Honey Bee Apis mellifera (Hym.: Apidae)  Gordon Hart

Cardinal Meadowhawk Sympetrum illotum (Odo.: Libellulidae)  Gordon Hart

 

   Just in case some of you thought that maybe we exaggerated in saying that the wingspan of the Black Witch is seven inches,  here’s another photograph of Libby Avis’s one.  On my screen an inch is an inch, so the moth is life-size.

 

Male Black Witch Ascalapha odorata (Lep.: Erebidae – Erebinae)  Libby Avis

 

    Not quite so big, but still impressive are our native erebids of the genus Catocala, the underwing moths.   Jessica Page found one on Maplewood Road, Saanich, on September 2, and she managed to get a distant shot.  Catocala is a large genus, with many similar species that are notoriously difficult to identify with certainty.  Our commonest (hence “default”) species is C. aholibah.  Although this species sometimes shows a conspicuous white spot on the forewing, as in Jessica’s photograph, we are not sure if this is sufficient to identify it with certainty.  So let’s say:  Catocala, and maybe Catocala aholibah.

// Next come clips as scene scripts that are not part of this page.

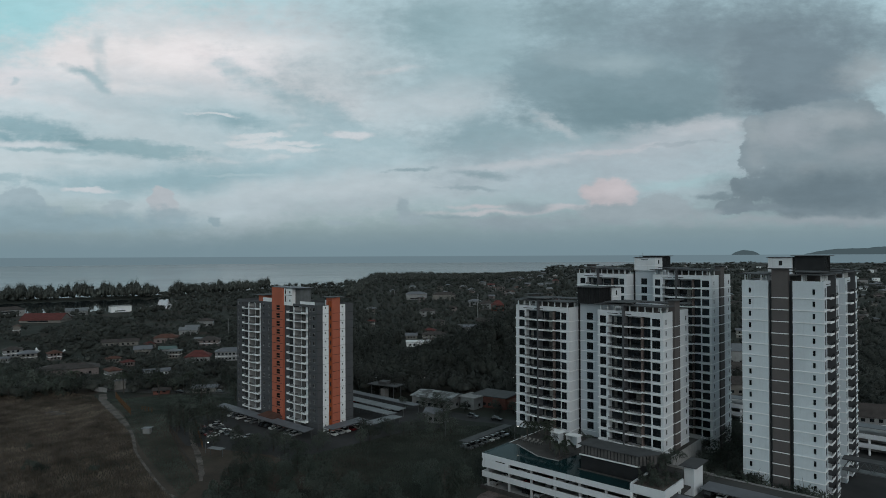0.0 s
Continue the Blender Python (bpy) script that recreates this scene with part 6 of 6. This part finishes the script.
# fences
def fence(points, step, high, material, label, rails=2):
    t = thing("fence", label, "fence", None, "fences")
    for (x0, y0), (x1, y1) in zip(points, points[1:]):
        n = max(1, round(math.hypot(x1 - x0, y1 - y0) / step))
        for k in range(n + 1):
            x, y = x0 + (x1 - x0) * k / n, y0 + (y1 - y0) * k / n
            part("post", Solid().box(x - 0.12, x + 0.12, y - 0.12, y + 0.12, level(x, y), level(x, y) + high), material, t)
        for r in range(rails):
            z = high * (0.9 - 0.45 * r)
            part("rail", Solid().bar((x0, y0, level(x0, y0) + z), (x1, y1, level(x1, y1) + z), 0.08, 0.10), material, t)


OCHRE = surface("orange_brown_timber", (0.125, 0.068, 0.036), 0.9, vary=0.3)
fence([(-322, 127), (-298, 120), (-272, 113)], 2.4, 2.8, OCHRE, "orange-brown post fence beside the path")
fence([(-276, 119.5), (-269, 120.6)], 2.4, 2.0, OCHRE, "short orange-brown post fence")
fence([(-240, 124.5), (-222, 116.5), (-207, 110)], 2.6, 2.0, OCHRE, "orange-brown fence along the car park")
fence([(-247, 117), (-213, 104.5), (-184, 96)], 3.2, 1.1, DECK, "low concrete fence beside the track", 1)
t = thing("gate", "white sheet-metal gate at the head of the path", "gate", pose(-343, 129, 0, 0, 0, 20))
for k in range(3):
    part("gate_panel", Solid().box(-6 + 3 * k, -3.15 + 3 * k, -0.05, 0.05, 0.1, 2.4), PALE, t)
    part("gate_post", Solid().box(-6.12 + 3 * k, -6.0 + 3 * k, -0.08, 0.08, 0, 2.5), METAL, t)
t = thing("hut", "small pale guard hut beside the path", "hut", pose(-238, 105, 0, 0, 0, 40) @ Matrix.Diagonal((0.9, 0.9, 0.9, 1)))
part("wall", Solid().box(-1.4, 1.4, -1.2, 1.2, 0, 2.3), PALE, t)
part("roof", Solid().box(-1.8, 1.8, -1.6, 1.6, 2.3, 2.45), ROOF_PALE, t)
t = thing("sign_post", "short white marker post in the meadow", "post", pose(-160.5, 43.5, 0))
part("post", Solid().box(-0.08, 0.08, -0.08, 0.08, 0, 1.4), PALE, t)
t = thing("shelter", "small pale shelter beside the car park lamp", "shelter", pose(-194, 108, 0, 0, 0, 20))
part("roof", Solid().box(-2.8, 2.8, -1.2, 1.2, 2.5, 2.65), ROOF_PALE, t)
for x in (-2.5, 2.5):
    part("post", Solid().box(x - 0.08, x + 0.08, -0.08, 0.08, 0, 2.5), METAL, t)

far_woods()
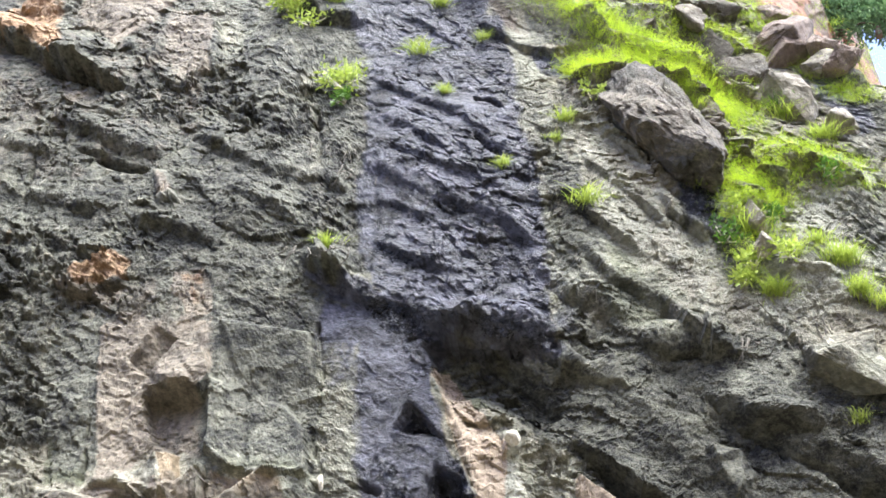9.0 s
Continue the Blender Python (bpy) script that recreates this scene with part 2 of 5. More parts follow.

Catocala sp.: (Lep.: Erebidae – Erebinae)  Jessica Page

 

   Jeremy Tatum writes:   While on the subject of the spectacular, I have just (September 13 afternoon) returned from Bow Park, Saanich, where I saw a Garden Tiger Moth Arctia caja flying around in the sunshine.

      We are almost out of butterflies now, but Gordon noted a few Pine and Cabbage Whites at his Highlands property on September 12.   Jeremy Tatum saw a Cabbage White at Bow Park on September 13 will it be the last butterfly of the year?